• Directions: Review the listing and copy each line that holds the word "part".

• Raw records:
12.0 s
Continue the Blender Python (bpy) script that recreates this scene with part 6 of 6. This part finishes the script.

---

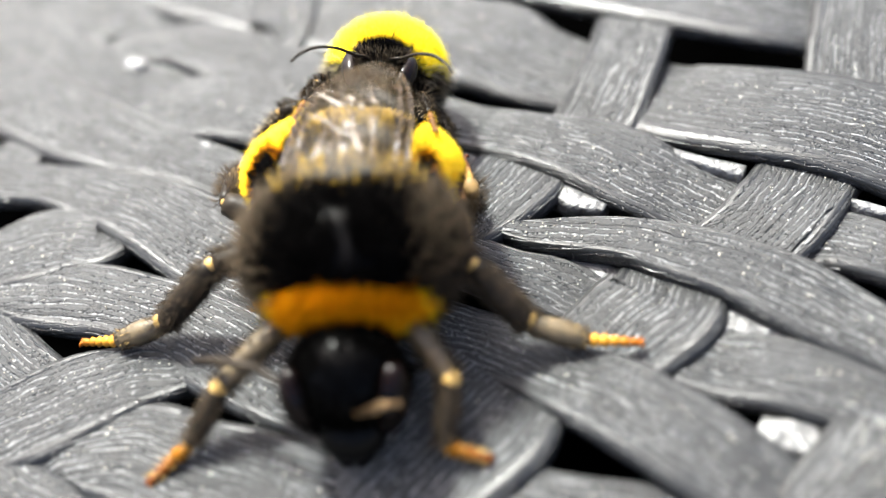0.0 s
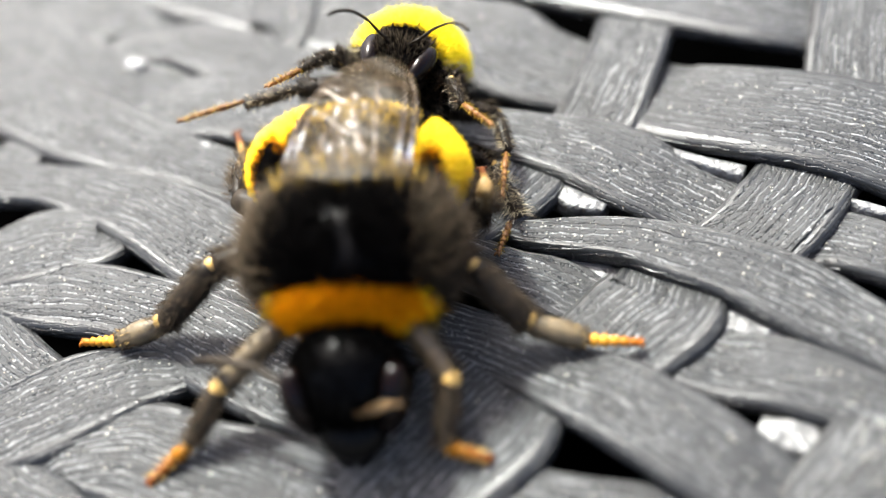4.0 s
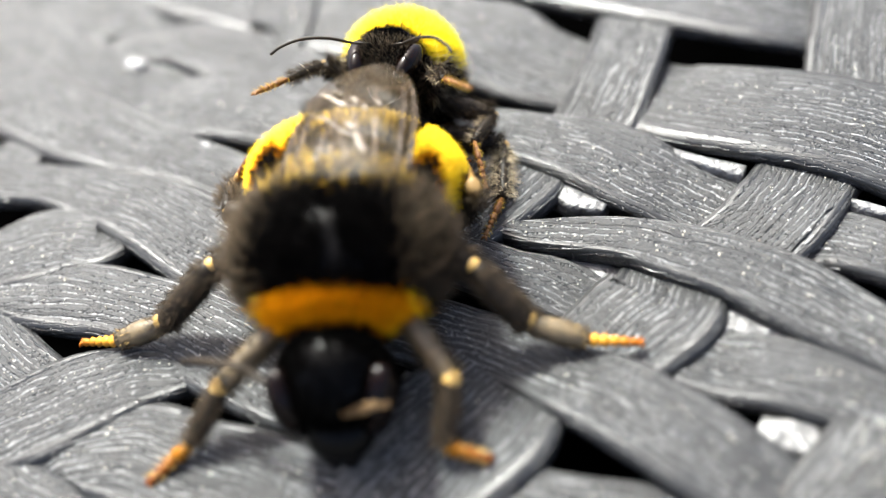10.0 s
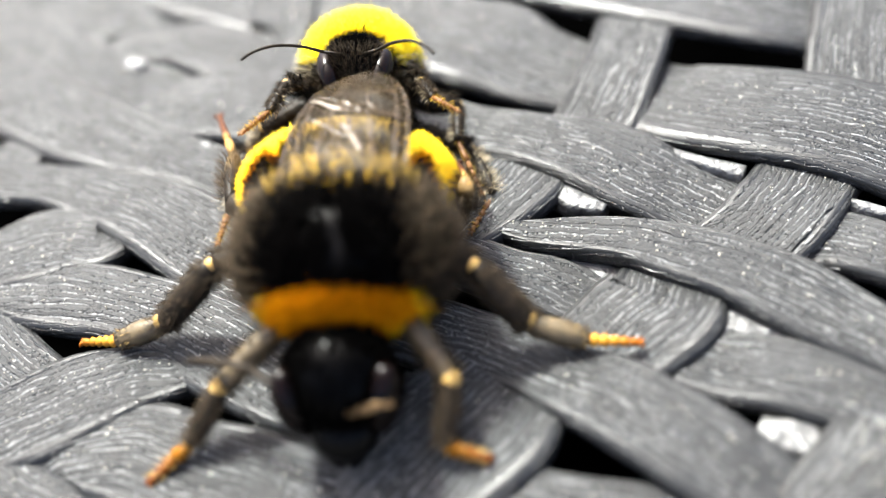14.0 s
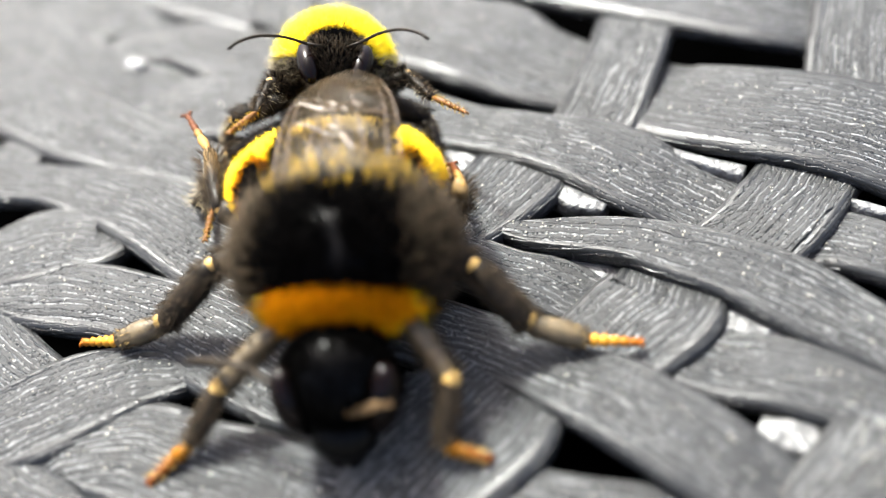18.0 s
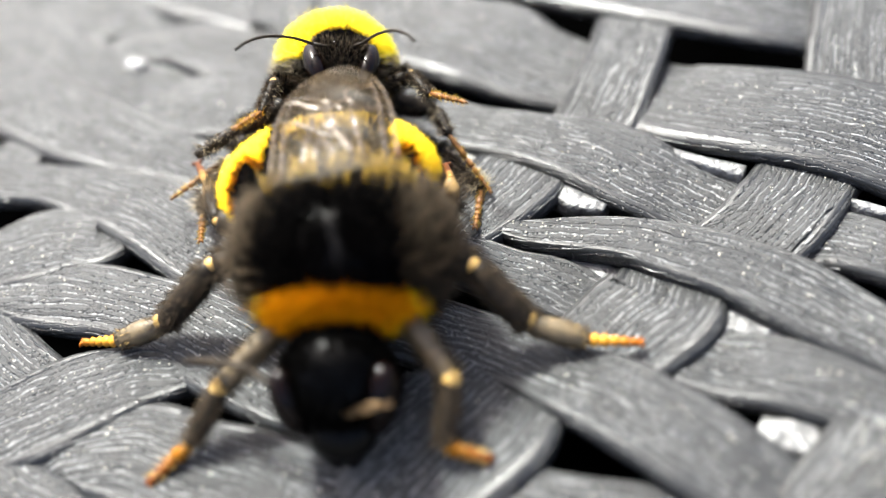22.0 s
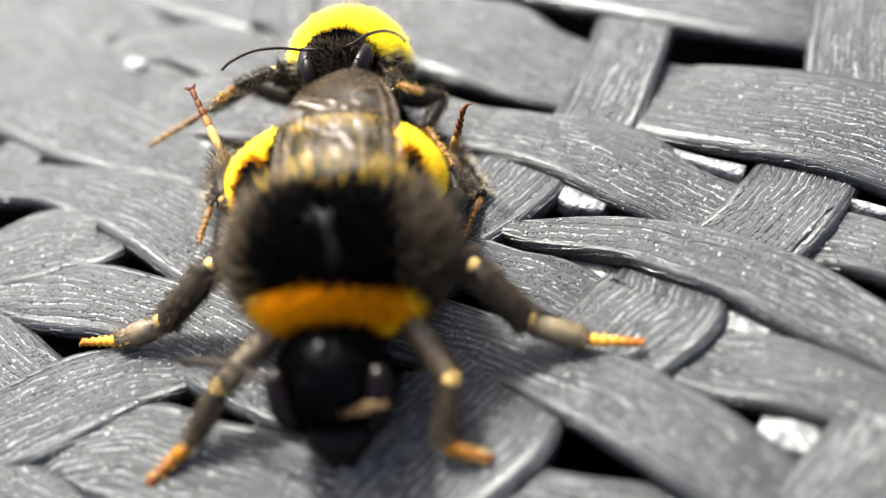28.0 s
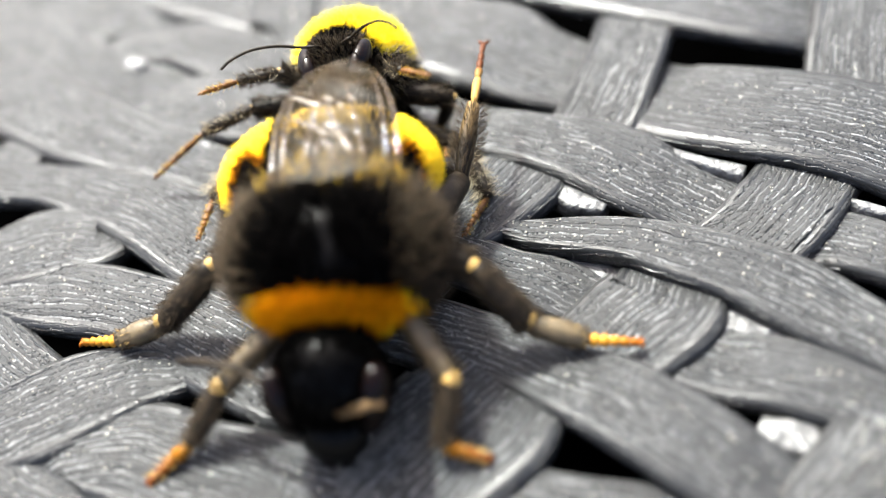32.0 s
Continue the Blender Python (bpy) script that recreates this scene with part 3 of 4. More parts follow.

• Reply:
Continue the Blender Python (bpy) script that recreates this scene with part 6 of 6. This part finishes the script.
Continue the Blender Python (bpy) script that recreates this scene with part 3 of 4. More parts follow.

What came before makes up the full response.